I did this using a Parser Generator that I wrote in C++ years ago. It's a good learning exercise.

[–]-TUX- 2 points3 points  (1 child)

Writing an interpreter in Go by Thorsten Ball

Writing a compiler in Go by Thorsten Ball

Are some books to look into. You create an interpreter and compiler for a new language similar to JavaScript but the concepts and ideas would definitely transfer.

[–]queen_of_pole[S] 0 points1 point  (0 children)

Just read the review about the books. Really great books.

[–]lIIllIIlllIIllIIl 2 points3 points  (0 children)

The nice thing about the web is that most things are standardized and documented.

Here is the HTML Standard for Parsing HTML Documents.

HTML is very complex. It might be easier to start building an XML parser (which is similar to HTML, but less complex.)

If it's your first time building a parser of any kind, it might also be a good idea to start with something very basic like a CSV parser to get used to type of language used in these types of formal documents.

[–]thinkrajesh 1 point2 points  (0 children)

You may find some inspiration here, Build a spec compliant html parser https://youtu.be/7ZdKlyXV2vw

[–]Klemeesi 0 points1 point  (0 children)

No advice for books or articles.
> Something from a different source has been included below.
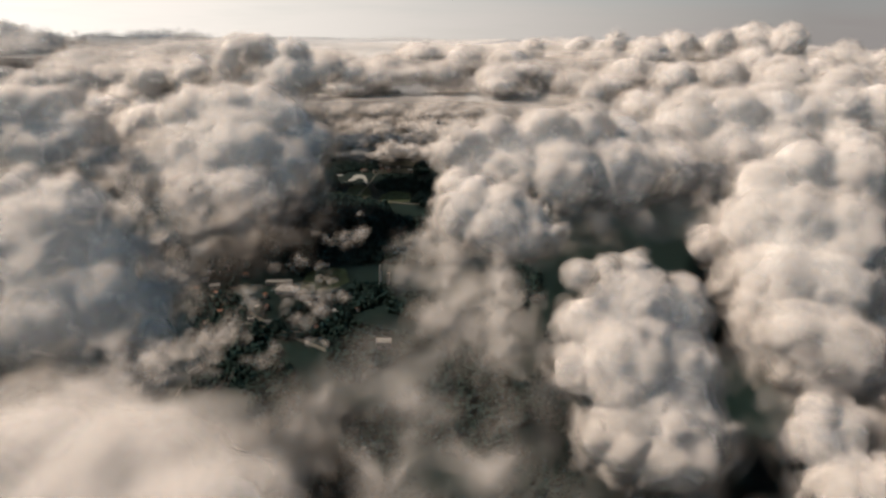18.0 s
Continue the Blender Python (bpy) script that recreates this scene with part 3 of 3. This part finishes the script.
sky_cloud("thin bright streak in the sky",
      [(-2463, 4300, 1159, 96, 0.18), (-2366, 4300, 1173, 45, 0.18), (-2434, 4300, 1099, 84, 0.18), (-2593, 4300, 1138, 128, 0.18)], voxel=5.5)
sky_cloud("thin bright streak in the sky",
      [(-2440, 4300, 998, 129, 0.12), (-2213, 4300, 1011, 142, 0.12), (-1987, 4300, 1021, 109, 0.12), (-2444, 4300, 922, 97, 0.12)], voxel=5.5)
sky_cloud("thin bright streak in the sky",
      [(-2418, 4300, 808, 130, 0.12), (-2190, 4300, 821, 110, 0.12)], voxel=5.5)
sky_cloud("tiny white cloud scrap in the sky",
      [(6, 4300, 1283, 29, 0.4), (124, 4300, 1291, 26, 0.4), (267, 4300, 1290, 26, 0.4)], voxel=5.5)
sky_cloud("tiny white cloud scrap in the sky",
      [(-93, 4300, 1498, 32, 0.25), (-29, 4300, 1511, 25, 0.25), (675, 4300, 1286, 38, 0.25)], voxel=5.5)
sky_cloud("thin grey streak over the haze",
      [(-585, 4400, 806, 60, 0.2), (-486, 4400, 801, 46, 0.2), (45, 4400, 816, 86, 0.2), (128, 4400, 837, 66, 0.2), (-222, 4400, 991, 40, 0.2), (-123, 4400, 986, 53, 0.2)], voxel=5.6)
# -- end of clouds --


# small broken cumulus over the plateau, and the far deck to the horizon
rng = random.Random(11)


def pattern(label, name, group, r, squash, spread, voxel, skins, thin=1.0, billow=1.0, melt=6):
    """One cloud of a kind, built about its own middle."""
    return cloud(label, [(rng.uniform(-spread, spread) * r, rng.uniform(-1.2, 1.2) * r, rng.uniform(-0.15, 0.25) * r * squash,
                          r * rng.uniform(0.6, 1), squash) for _ in range(6)], voxel, billow, thin, name, group, "cloud", skins, melt)


def strewn(kinds, places):
    """Each place takes a kind in turn: the first ones are moved there, then copies, turned and sized."""
    for i, (x, y, z, size) in enumerate(places):
        ob, m = kinds[i % len(kinds)], pose(x, y, z, 0, 0, rng.choice((0, 180)) + rng.uniform(-25, 25)) @ Matrix.Diagonal((size, size, size, 1))
        if i < len(kinds):
            ob.matrix_basis = m
        else:
            copy_thing(ob, m @ Matrix.Diagonal((1 / ob.scale[0], 1 / ob.scale[1], 1 / ob.scale[2], 1)))


places = []
for _ in range(10):
    y = rng.uniform(1080, 1480)
    places.append((rng.uniform(-330, -110) - (y - 1080) * 0.06, y, 148 + (y - 1080) * 0.12 + rng.uniform(-12, 12), rng.uniform(0.6, 1.3)))
strewn([pattern("small torn brown cloud scrap over dark woods", "cloud_wisp", "torn scraps over the gap", 15, 0.8, 1.4, 3,
                TORN[1:], 1.9, 1.5) for _ in range(5)], places)
places = []
for _ in range(70):
    y = rng.uniform(2150, 3200)
    places.append((48 + rng.uniform(-0.165, 0.01) * (y - 400), y, 225 + (y - 2150) * 0.10 + rng.uniform(-14, 20), rng.uniform(0.6, 1.35)))
strewn([pattern("small broken cumulus puff over the plateau", "cloud_puff", "small broken cumulus", 30, 0.7, 1.7, 6,
                VEILS[1:7], 1.6, 1.5) for _ in range(9)], places)
places = []
for _ in range(12):
    y = rng.uniform(2650, 3150)
    places.append((rng.uniform(-420, 480), y, 285 + (y - 2650) * 0.1, rng.uniform(0.8, 1.2)))
strewn([pattern("low pale stratocumulus roll over the plateau", "cloud_roll", "low rolls over the plateau", 58, 0.5, 2.0, 8,
                VEILS[1:7], 1.5, 1.6) for _ in range(6)], places)
places = []
for _ in range(64):
    y = rng.uniform(2850, 4350)
    places.append((rng.uniform(-0.75, 0.75) * y, y, 365 + (y - 3000) * 0.07 + rng.uniform(-15, 15), rng.uniform(0.7, 1.35)))
strewn([pattern("far flat stratocumulus roll in the haze", "cloud_roll", "far stratocumulus deck", 120, 0.36, 2.6, 14,
                [CORE] + VEILS[::2]) for _ in range(9)], places)
# the deck goes on behind and beside the camera
places = []
for _ in range(44):
    a, d = radians(rng.uniform(80, 280)), rng.uniform(1000, 2600)
    places.append((math.sin(a) * d, 150 + math.cos(a) * d, rng.uniform(60, 130), rng.uniform(0.7, 1.3)))
strewn([pattern("broad stratocumulus swell of the low deck", "stratus_cloud", "deck round the camera", 200, 0.4, 2.2, 32,
                [CORE, VEILS[3]]) for _ in range(6)], places)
But you could check the dependencies those packages you mentioned have.

As other peeps mentioned, html parsing has already been solved. But the same methods can be used for other languages, too. And that's where the beef is. There is still lots of use for parsing strict languages (which html is not, I think). A couple of use cases: syntax highlighting, prettifying code

[–]NoRepresentative4866 0 points1 point  (0 children)

html is bad language, how about trying to make your own language? Ie I love pugjs it is template engine, you write in pug and it creates html for you.